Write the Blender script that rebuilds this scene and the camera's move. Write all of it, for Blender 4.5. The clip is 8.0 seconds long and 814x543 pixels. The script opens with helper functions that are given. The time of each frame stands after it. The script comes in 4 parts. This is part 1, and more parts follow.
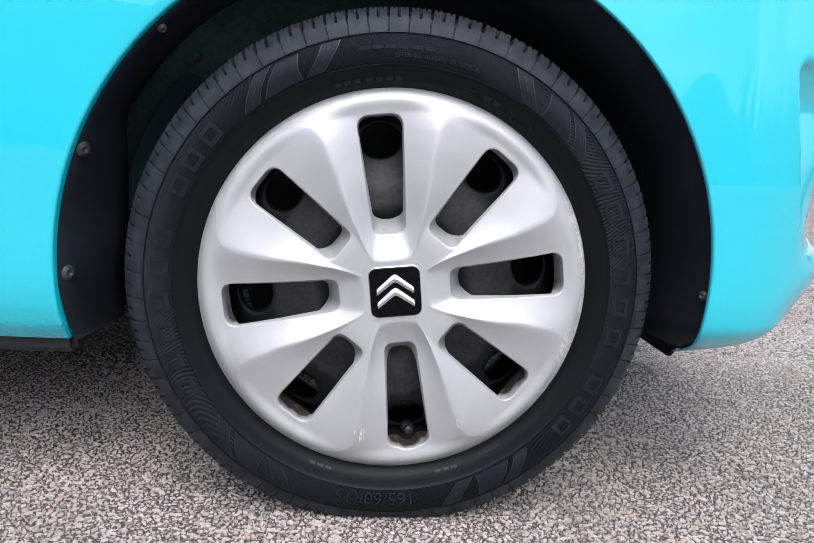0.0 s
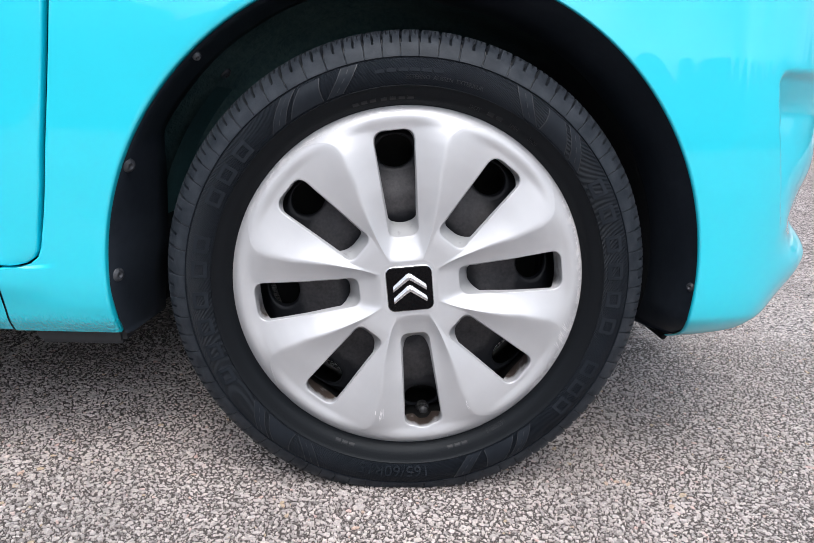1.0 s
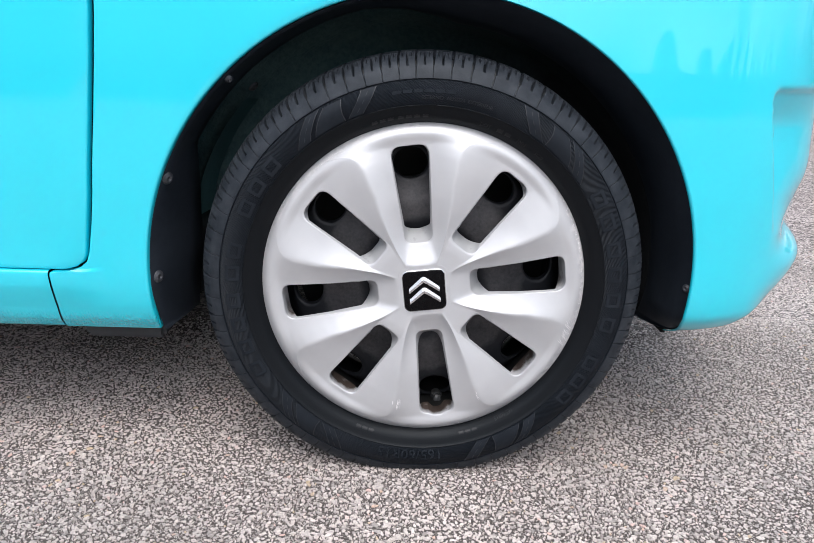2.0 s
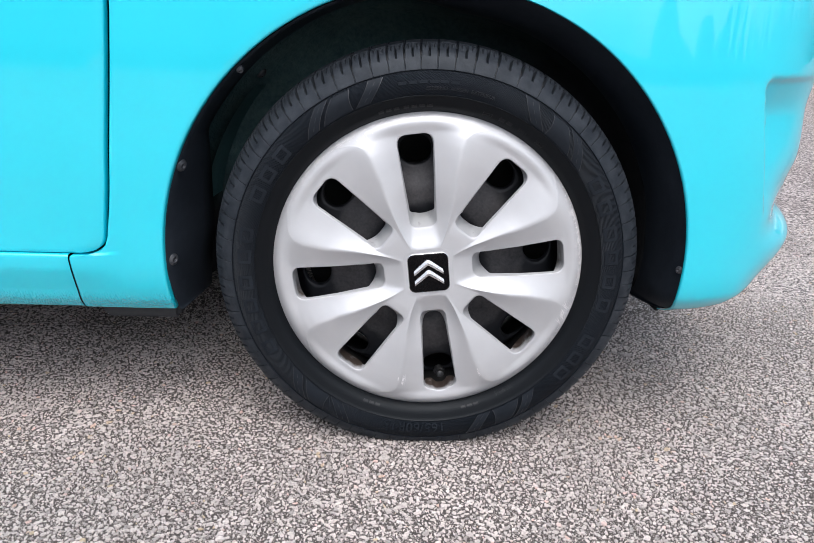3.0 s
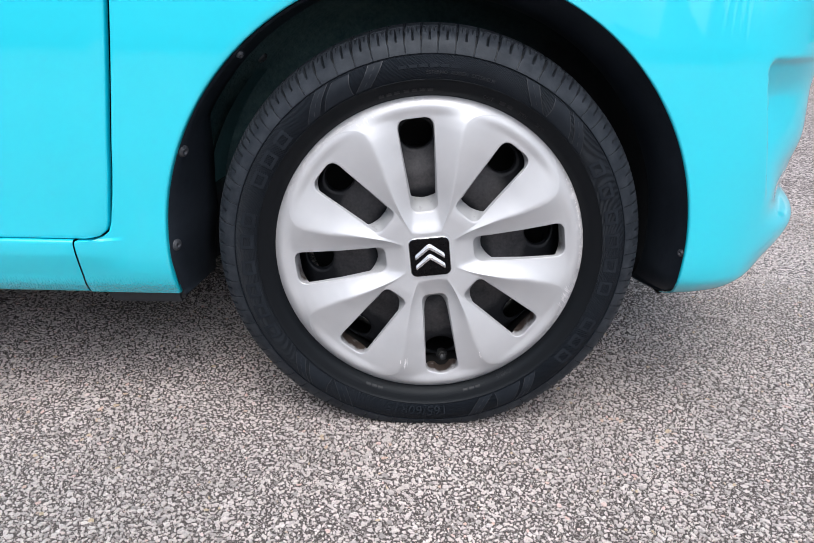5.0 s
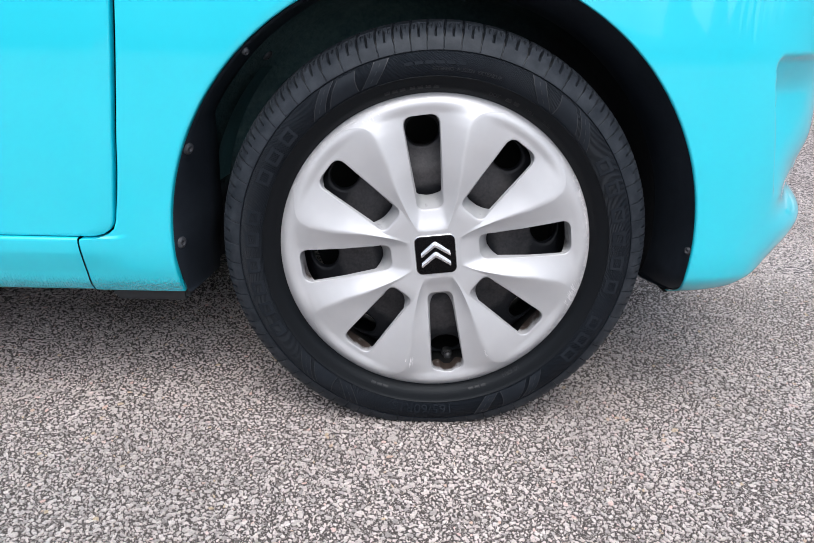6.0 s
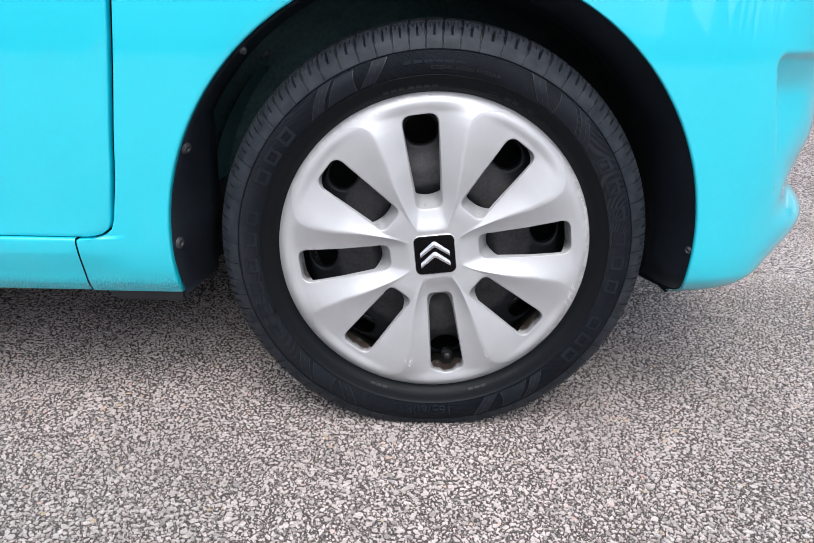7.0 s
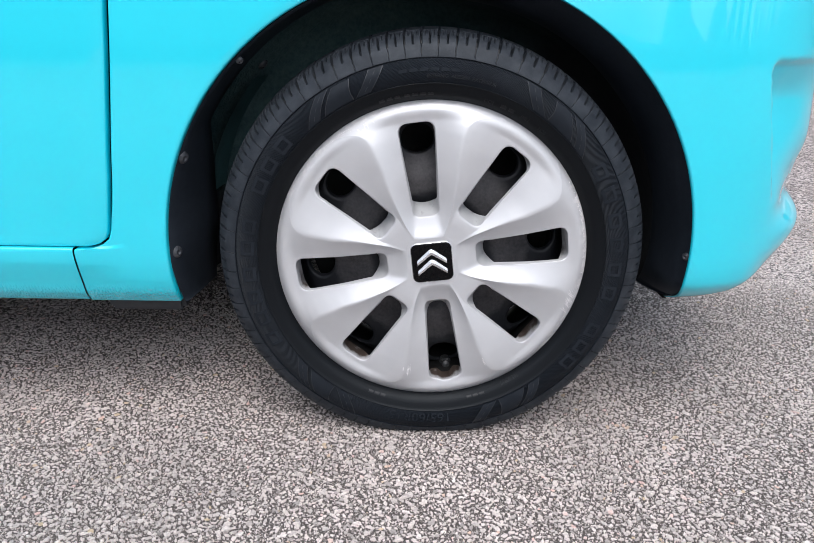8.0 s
━━━━━━━━━━━━━━━━━━━━
Set problem | Transcribe the full listing above exactly as it stands, minus the pictures.

Task answer |
Write the Blender script that rebuilds this scene and the camera's move. Write all of it, for Blender 4.5. The clip is 8.0 seconds long and 814x543 pixels. The script opens with helper functions that are given. The time of each frame stands after it. The script comes in 4 parts. This is part 1, and more parts follow.
0.0 s
1.0 s
2.0 s
3.0 s
5.0 s
6.0 s
7.0 s
8.0 s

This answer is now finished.